Written task
Set down exactly, please, each line from the one containing "3. More parts follow." through the one containing "self.s.append(np.asarray(slot))", both lines included, and no other line.

Supplied material
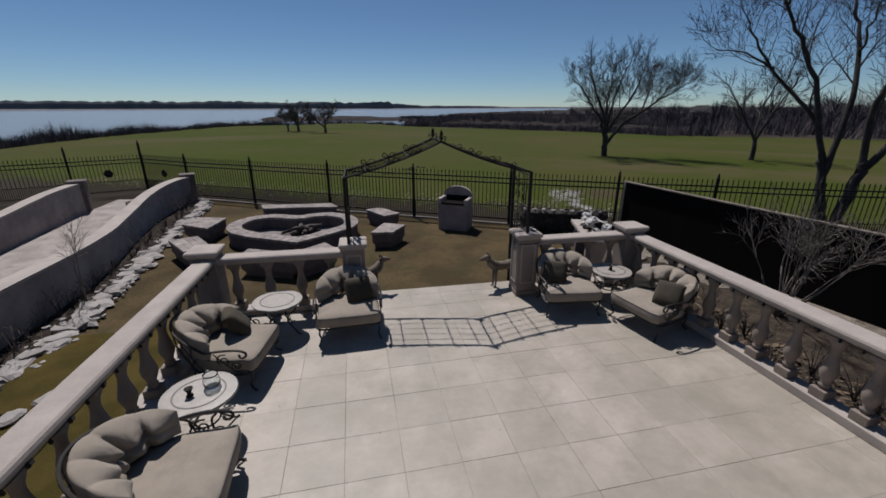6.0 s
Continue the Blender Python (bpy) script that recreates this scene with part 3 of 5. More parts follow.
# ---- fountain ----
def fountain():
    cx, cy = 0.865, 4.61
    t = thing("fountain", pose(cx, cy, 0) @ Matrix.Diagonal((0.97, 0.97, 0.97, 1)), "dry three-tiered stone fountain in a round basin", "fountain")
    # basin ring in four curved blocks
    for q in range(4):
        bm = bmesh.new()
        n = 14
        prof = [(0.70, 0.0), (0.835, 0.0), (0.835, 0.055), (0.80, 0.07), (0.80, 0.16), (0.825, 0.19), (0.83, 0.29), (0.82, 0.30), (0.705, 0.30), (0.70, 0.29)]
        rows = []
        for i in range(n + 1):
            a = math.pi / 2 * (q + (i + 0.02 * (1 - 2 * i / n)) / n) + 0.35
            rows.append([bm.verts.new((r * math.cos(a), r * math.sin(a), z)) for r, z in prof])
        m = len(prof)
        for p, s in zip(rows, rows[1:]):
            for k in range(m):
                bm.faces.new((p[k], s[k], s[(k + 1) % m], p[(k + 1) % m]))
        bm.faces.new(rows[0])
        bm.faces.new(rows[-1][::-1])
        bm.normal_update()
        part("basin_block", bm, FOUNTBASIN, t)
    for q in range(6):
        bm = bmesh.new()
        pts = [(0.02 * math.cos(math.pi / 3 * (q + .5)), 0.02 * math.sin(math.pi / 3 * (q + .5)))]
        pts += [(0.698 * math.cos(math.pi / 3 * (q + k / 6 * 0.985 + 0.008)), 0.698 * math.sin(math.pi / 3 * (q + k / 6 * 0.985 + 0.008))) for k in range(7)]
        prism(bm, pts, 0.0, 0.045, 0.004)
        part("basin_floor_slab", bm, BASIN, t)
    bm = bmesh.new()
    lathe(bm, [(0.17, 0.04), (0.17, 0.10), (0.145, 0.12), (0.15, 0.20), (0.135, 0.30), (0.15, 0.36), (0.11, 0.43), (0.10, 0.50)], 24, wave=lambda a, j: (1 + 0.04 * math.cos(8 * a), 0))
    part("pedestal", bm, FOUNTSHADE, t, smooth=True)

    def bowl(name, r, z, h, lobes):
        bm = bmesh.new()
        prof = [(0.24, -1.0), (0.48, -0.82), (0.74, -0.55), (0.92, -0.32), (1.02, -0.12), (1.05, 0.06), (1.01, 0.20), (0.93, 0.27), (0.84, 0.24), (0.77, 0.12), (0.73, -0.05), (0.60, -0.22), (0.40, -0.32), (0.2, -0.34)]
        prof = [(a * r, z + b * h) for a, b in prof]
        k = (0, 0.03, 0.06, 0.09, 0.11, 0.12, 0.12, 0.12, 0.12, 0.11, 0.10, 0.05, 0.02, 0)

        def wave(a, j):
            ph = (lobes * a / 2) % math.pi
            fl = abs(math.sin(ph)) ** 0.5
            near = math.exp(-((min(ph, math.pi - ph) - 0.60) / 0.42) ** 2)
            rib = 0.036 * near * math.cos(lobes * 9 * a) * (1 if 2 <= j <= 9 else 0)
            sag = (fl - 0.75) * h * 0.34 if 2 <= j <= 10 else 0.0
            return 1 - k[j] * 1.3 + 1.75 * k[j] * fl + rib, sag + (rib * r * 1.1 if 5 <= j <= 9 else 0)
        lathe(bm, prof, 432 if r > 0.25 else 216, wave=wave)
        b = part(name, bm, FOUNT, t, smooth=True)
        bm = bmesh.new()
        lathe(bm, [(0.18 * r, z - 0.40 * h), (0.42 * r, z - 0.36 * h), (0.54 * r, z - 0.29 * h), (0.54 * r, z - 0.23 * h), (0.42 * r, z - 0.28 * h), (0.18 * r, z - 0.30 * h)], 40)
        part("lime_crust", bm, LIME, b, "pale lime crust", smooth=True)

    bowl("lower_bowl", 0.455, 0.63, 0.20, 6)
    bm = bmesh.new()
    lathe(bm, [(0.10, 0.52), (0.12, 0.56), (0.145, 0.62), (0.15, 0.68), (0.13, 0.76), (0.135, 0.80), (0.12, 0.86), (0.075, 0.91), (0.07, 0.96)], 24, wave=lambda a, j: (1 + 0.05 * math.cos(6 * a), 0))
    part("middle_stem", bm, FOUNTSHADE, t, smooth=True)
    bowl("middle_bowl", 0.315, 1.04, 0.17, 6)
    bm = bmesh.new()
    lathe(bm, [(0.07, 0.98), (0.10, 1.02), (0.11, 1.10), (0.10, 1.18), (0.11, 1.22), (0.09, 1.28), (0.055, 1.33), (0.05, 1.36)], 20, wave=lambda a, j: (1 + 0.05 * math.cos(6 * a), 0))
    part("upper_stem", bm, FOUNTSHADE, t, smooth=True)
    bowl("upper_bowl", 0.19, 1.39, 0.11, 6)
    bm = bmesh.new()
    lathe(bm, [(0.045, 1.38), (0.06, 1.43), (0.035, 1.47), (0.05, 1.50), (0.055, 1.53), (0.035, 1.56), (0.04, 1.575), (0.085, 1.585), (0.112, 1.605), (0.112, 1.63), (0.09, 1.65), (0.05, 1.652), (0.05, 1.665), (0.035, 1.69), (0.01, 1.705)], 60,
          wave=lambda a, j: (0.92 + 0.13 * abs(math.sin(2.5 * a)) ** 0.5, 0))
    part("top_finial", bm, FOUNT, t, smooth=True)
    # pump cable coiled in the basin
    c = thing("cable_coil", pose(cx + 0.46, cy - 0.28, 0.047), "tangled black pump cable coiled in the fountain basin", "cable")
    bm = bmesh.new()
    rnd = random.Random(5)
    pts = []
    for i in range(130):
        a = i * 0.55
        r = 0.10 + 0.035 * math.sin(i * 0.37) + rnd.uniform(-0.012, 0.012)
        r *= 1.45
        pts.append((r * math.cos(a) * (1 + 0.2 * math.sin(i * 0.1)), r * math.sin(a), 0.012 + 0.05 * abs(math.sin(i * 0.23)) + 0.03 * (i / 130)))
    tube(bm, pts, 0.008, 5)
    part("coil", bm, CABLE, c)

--

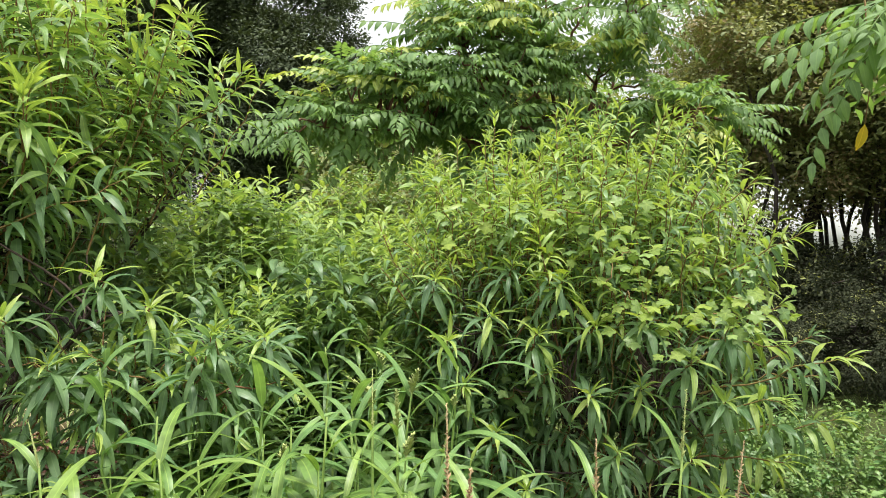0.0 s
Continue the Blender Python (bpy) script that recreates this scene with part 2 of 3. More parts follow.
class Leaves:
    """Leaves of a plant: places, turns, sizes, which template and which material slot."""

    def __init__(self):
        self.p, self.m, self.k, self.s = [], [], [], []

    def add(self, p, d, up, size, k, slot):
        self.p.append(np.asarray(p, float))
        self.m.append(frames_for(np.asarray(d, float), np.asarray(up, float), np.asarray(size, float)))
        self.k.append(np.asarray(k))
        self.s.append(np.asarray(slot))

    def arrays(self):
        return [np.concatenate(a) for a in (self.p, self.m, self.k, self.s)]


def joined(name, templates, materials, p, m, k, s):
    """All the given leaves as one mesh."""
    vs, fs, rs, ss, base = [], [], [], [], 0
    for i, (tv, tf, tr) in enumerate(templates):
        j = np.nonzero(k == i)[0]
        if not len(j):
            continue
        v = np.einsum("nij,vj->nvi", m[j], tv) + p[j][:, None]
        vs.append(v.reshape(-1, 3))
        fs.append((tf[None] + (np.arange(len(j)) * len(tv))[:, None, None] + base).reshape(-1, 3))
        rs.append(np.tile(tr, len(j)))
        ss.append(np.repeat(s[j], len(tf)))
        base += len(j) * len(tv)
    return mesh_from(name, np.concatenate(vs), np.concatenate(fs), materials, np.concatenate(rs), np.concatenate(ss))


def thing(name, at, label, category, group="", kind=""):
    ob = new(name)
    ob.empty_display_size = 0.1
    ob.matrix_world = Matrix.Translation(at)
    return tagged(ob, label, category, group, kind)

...

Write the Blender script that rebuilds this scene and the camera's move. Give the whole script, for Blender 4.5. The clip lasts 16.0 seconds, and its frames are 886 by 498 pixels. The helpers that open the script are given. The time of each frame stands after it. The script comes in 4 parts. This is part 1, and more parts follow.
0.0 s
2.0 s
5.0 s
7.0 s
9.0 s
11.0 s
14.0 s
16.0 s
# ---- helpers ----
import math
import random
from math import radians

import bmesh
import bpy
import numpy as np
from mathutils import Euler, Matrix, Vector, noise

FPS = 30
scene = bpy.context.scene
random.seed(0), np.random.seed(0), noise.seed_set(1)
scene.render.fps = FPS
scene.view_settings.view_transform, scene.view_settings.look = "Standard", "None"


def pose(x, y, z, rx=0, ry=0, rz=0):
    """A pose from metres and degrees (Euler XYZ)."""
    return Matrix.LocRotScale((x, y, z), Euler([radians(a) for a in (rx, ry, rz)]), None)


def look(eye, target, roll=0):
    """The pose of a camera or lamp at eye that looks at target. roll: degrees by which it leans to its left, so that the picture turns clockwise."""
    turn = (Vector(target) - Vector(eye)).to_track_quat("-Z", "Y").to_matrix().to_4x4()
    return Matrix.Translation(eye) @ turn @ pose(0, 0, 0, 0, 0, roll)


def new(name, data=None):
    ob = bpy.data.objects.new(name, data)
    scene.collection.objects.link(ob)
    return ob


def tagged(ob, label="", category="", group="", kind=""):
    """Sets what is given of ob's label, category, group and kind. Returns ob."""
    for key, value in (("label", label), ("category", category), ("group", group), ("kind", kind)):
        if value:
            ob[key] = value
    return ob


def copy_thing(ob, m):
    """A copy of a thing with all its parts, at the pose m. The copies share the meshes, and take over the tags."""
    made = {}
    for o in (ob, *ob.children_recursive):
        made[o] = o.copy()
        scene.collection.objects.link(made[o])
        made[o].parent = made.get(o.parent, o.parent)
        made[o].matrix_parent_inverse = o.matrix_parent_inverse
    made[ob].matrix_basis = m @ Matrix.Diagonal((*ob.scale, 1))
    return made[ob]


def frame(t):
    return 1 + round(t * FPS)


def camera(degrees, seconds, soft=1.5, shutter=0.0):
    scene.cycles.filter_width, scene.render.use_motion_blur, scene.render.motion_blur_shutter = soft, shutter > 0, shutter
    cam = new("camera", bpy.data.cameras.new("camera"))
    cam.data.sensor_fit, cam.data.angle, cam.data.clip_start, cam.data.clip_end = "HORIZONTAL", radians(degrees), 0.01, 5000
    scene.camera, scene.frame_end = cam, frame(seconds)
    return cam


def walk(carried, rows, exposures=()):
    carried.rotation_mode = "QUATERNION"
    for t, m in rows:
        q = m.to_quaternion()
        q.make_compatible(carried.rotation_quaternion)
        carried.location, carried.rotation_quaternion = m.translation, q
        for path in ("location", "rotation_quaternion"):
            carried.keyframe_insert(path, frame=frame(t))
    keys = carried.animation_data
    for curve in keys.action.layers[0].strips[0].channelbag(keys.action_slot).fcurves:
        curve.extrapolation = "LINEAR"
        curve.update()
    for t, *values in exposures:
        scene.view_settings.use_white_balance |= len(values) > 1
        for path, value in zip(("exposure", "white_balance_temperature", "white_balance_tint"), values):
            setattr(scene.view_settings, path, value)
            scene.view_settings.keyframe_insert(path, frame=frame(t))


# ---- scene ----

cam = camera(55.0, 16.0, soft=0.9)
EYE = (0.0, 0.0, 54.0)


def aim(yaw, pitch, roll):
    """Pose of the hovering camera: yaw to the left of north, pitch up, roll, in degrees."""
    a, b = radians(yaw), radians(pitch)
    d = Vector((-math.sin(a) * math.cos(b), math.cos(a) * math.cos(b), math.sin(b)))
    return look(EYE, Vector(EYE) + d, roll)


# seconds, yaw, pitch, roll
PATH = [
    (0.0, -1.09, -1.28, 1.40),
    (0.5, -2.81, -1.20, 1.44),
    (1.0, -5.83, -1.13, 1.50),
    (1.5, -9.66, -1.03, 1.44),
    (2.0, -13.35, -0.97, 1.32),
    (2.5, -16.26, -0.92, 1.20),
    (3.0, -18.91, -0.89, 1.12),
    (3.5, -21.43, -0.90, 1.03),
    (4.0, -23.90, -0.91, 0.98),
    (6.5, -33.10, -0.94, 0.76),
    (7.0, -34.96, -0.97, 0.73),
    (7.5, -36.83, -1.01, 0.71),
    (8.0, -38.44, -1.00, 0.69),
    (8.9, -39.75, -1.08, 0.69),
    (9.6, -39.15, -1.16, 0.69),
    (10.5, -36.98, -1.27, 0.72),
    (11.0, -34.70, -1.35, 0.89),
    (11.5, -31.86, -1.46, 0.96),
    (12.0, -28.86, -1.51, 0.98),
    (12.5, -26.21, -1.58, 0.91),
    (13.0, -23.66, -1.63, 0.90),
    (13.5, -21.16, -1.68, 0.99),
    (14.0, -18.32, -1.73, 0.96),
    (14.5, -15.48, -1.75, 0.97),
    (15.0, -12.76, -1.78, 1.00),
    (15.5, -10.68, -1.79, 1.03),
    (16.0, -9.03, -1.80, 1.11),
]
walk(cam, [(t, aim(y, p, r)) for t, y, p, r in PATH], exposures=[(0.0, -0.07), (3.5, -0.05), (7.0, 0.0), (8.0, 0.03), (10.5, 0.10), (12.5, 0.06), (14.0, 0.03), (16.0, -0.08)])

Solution
Continue the Blender Python (bpy) script that recreates this scene with part 2 of 3. More parts follow.
class Leaves:
    """Leaves of a plant: places, turns, sizes, which template and which material slot."""

    def __init__(self):
        self.p, self.m, self.k, self.s = [], [], [], []

    def add(self, p, d, up, size, k, slot):
        self.p.append(np.asarray(p, float))
        self.m.append(frames_for(np.asarray(d, float), np.asarray(up, float), np.asarray(size, float)))
        self.k.append(np.asarray(k))
        self.s.append(np.asarray(slot))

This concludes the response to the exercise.